The UCL prohibits "any unlawful, unfair or fraudulent business act or practice." Cal. Bus. & Prof. Code § 17200. A business practice can violate this section even if it is merely unfair and not unlawful. Gregory v. Albertson's, Inc., 104 Cal. App. 4th 845, 850 (2002). An act is "unlawful" under §17200 if it violates an underlying state or federal statute. Cel-Tech Commc'ns, Inc. v. Los Angeles Cellular Tel. Co., 20 Cal. 4th 163, 180 (1999). An Act is "unfair" if the act "threatens an incipient violation of antitrust law, or violates the policy or spirit of one of those laws because its effects are comparable to or the same as a violation of the law." Id. at 187. However, "a plaintiff alleging unfair business practice under UCL must state with reasonable particularity the facts supporting the statutory elements of the violation." Khoury v. Maly's of Cal., Inc., 14 Cal. App. 4th 612, 619 (1993).

The TILA and Perata claims are the basis for the UCL claim.

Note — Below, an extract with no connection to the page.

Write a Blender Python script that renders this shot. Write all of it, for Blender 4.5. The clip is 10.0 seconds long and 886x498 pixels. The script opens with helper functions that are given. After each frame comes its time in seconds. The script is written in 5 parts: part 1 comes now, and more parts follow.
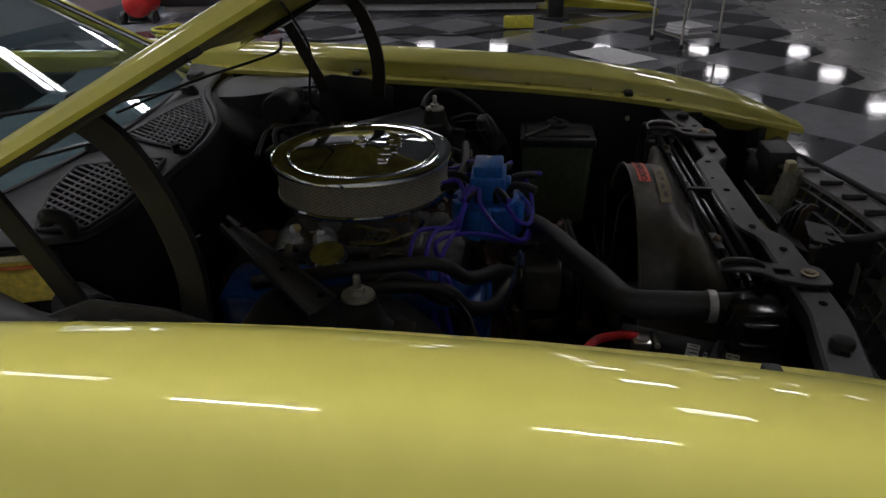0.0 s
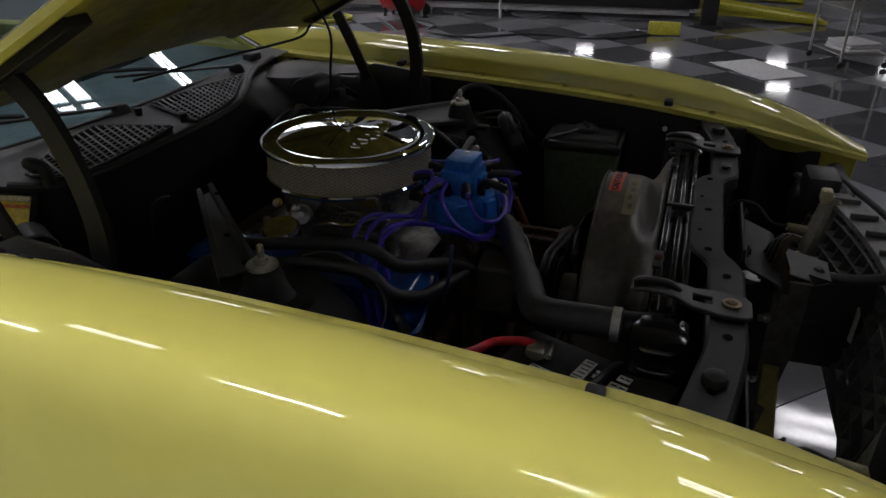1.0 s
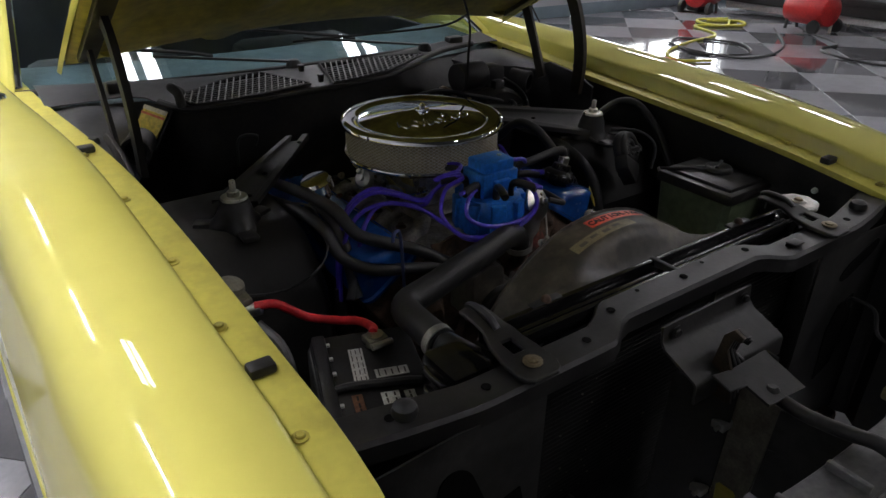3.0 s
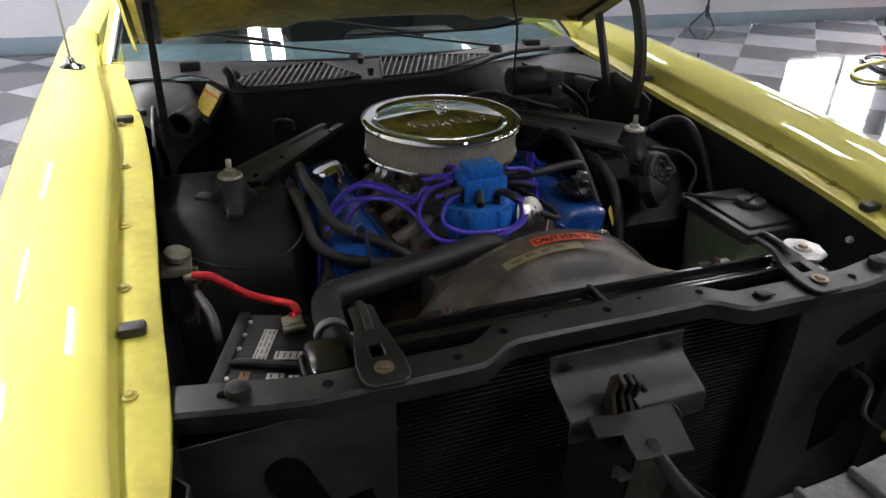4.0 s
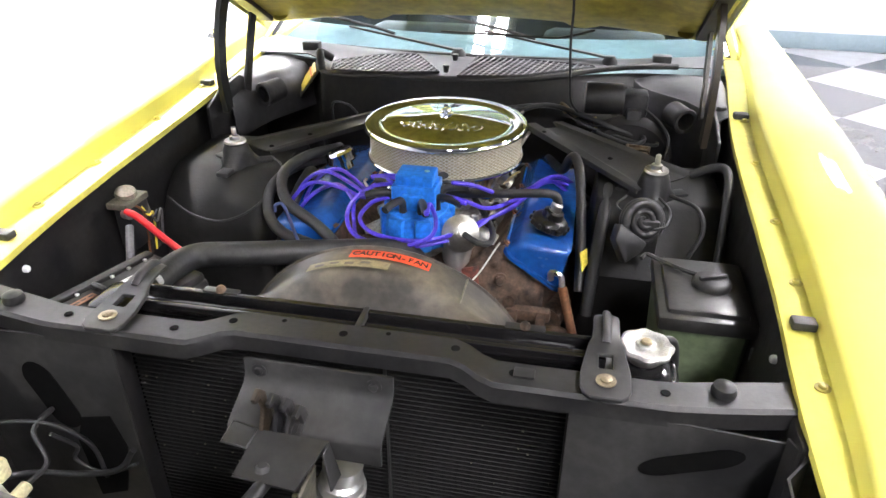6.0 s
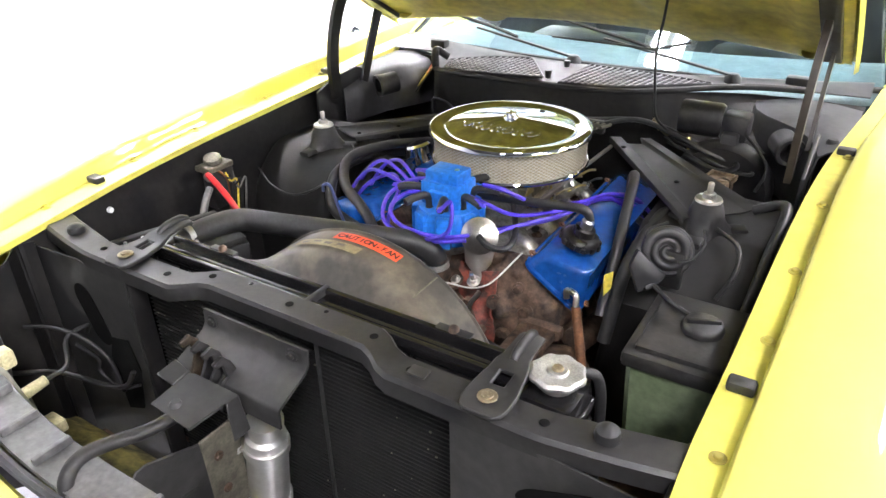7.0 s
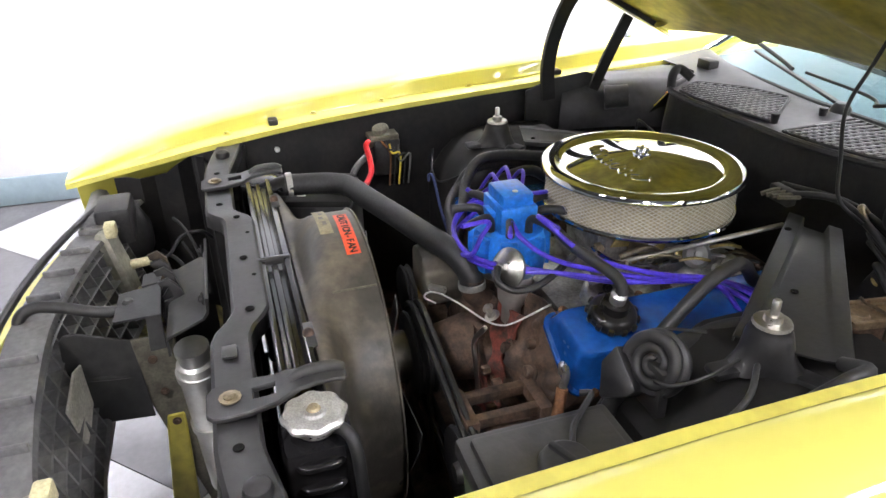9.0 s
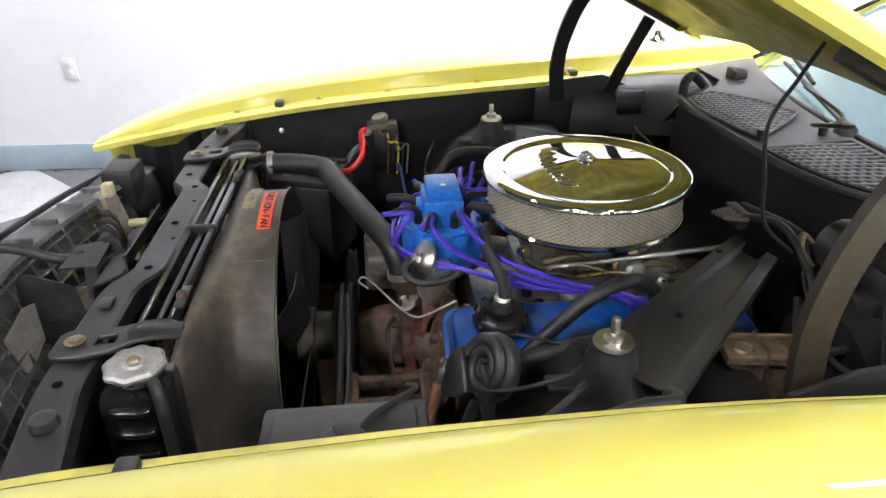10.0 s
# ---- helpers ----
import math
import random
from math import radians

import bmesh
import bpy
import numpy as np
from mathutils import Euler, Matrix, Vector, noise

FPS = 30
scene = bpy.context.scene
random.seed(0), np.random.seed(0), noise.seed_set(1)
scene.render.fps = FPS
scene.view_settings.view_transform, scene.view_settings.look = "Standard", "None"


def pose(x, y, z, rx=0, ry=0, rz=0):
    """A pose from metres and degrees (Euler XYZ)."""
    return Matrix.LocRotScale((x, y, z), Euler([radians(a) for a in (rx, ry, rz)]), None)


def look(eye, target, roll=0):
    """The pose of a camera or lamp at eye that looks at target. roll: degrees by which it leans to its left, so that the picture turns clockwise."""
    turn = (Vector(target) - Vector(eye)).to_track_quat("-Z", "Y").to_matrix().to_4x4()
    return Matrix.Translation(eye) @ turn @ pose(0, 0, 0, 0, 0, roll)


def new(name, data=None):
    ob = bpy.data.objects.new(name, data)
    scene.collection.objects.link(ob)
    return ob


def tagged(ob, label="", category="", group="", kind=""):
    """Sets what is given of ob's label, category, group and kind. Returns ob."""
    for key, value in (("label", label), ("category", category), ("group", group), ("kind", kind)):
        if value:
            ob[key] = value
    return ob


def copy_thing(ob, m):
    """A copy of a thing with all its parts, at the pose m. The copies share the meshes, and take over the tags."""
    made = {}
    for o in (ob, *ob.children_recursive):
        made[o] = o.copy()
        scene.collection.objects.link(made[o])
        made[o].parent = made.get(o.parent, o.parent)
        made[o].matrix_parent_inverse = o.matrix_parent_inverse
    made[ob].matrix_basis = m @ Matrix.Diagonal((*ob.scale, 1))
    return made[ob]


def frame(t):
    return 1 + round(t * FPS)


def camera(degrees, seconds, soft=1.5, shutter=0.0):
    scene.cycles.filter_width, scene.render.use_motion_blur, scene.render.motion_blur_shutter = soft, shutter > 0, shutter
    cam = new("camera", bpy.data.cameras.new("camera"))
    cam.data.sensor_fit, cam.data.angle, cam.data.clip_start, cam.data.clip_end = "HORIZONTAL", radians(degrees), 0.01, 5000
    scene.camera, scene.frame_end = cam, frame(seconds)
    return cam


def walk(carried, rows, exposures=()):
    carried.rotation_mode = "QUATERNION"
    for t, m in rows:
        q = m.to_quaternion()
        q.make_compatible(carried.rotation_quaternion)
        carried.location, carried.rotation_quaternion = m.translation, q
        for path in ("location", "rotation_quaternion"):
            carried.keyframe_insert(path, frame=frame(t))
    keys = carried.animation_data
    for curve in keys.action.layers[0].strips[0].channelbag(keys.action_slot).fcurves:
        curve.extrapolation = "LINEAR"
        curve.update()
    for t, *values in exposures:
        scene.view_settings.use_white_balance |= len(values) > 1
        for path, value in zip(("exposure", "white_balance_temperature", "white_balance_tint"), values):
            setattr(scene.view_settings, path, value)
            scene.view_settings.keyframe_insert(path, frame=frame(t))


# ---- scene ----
cam = camera(66.1, 10.0)
PATH = [
    (0, (-1.256, -0.317, 1.396), (0.506, -0.108, 0.473), -1.3),
    (0.5, (-1.231, -0.494, 1.386), (0.501, -0.094, 0.469), -0.9),
    (1, (-1.195, -0.655, 1.379), (0.473, -0.041, 0.463), -0.6),
    (1.5, (-1.135, -0.819, 1.378), (0.429, 0.028, 0.462), -0.3),
    (2, (-1.048, -0.969, 1.379), (0.381, 0.087, 0.46), 0.2),
    (2.5, (-0.943, -1.103, 1.382), (0.303, 0.161, 0.46), 0.5),
    (4, (-0.494, -1.389, 1.408), (0.113, 0.264, 0.46), 1.2),
    (4.5, (-0.33, -1.418, 1.418), (0.079, 0.29, 0.462), 1.2),
    (5, (-0.108, -1.437, 1.433), (0.037, 0.305, 0.461), 1.0),
    (5.2, (-0.03, -1.439, 1.432), (0.035, 0.306, 0.456), 1.0),
    (6.3, (0.405, -1.402, 1.439), (-0.138, 0.262, 0.471), -0.5),
    (6.5, (0.486, -1.382, 1.429), (-0.189, 0.24, 0.473), -0.9),
    (7, (0.64, -1.299, 1.431), (-0.303, 0.179, 0.468), -1.1),
    (7.5, (0.775, -1.17, 1.419), (-0.423, 0.12, 0.469), -1.3),
    (8, (0.875, -1.023, 1.41), (-0.549, 0.017, 0.467), -1.2),
    (8.5, (0.94, -0.873, 1.399), (-0.639, -0.085, 0.46), -1.1),
    (9, (0.991, -0.699, 1.392), (-0.695, -0.169, 0.456), -1.0),
    (9.5, (1.042, -0.529, 1.386), (-0.693, -0.204, 0.447), -0.8),
    (10, (1.078, -0.359, 1.381), (-0.682, -0.199, 0.445), -0.6),
]
EXPOSURES = [(0.0, -1.45), (1.5, -1.35), (2.5, -1.0), (4.0, 0.45), (5.0, 1.62), (6.5, 2.55), (7.0, 2.5), (9.0, 1.87), (10.0, 1.56)]
walk(cam, [(t, look(eye, target, roll)) for t, eye, target, roll in PATH], EXPOSURES)

# ---- exposure, world and light ----
world = bpy.data.worlds.new("world")
scene.world = world
world.use_nodes = True
world.node_tree.nodes["Background"].inputs[0].default_value = (0.8, 0.9, 1.0, 1)
world.node_tree.nodes["Background"].inputs[1].default_value = 0.05

ROOM_TURN = -2.6                      # the room is turned against the car
CEILING = 3.7
LAMP_POWER = 44.0
TUBE_POWER = 1260.0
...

See FAC ¶ 22-23. As Plaintiff's TILA and Perata claims are no longer viable, the underlying claims do not support Plaintiff's UCL claim. Therefore, this Court GRANTS Defendant's motion to dismiss Plaintiff's UCL claim without prejudice.*fn1

C. Leave To Amend

Plaintiff may seek to file an amended complaint that cures any deficiencies outlined by the Court. Because leave to amend is "freely given," see Fed. R. Civ. P. 15(a), this Court deems it appropriate to provide Plaintiff with the opportunity to cure any deficiencies of pleading. Therefore, Plaintiff is granted leave to amend his complaint in conformance with this order.


Based on the foregoing, IT IS HEREBY ORDERED that Plaintiff's claim pursuant to the TILA is sua sponte DISMISSED, and Defendant's motion to dismiss is GRANTED IN PART as follows:

1. Defendant's motion to dismiss Plaintiff's Perata claim is GRANTED without prejudice;

2. Defendant's motion to dismiss Plaintiff's UCL claim is GRANTED without prejudice; and

3. Plaintiff shall have thirty (30) days from the date of this order to file an amended complaint that cures the deficiencies outlined herein.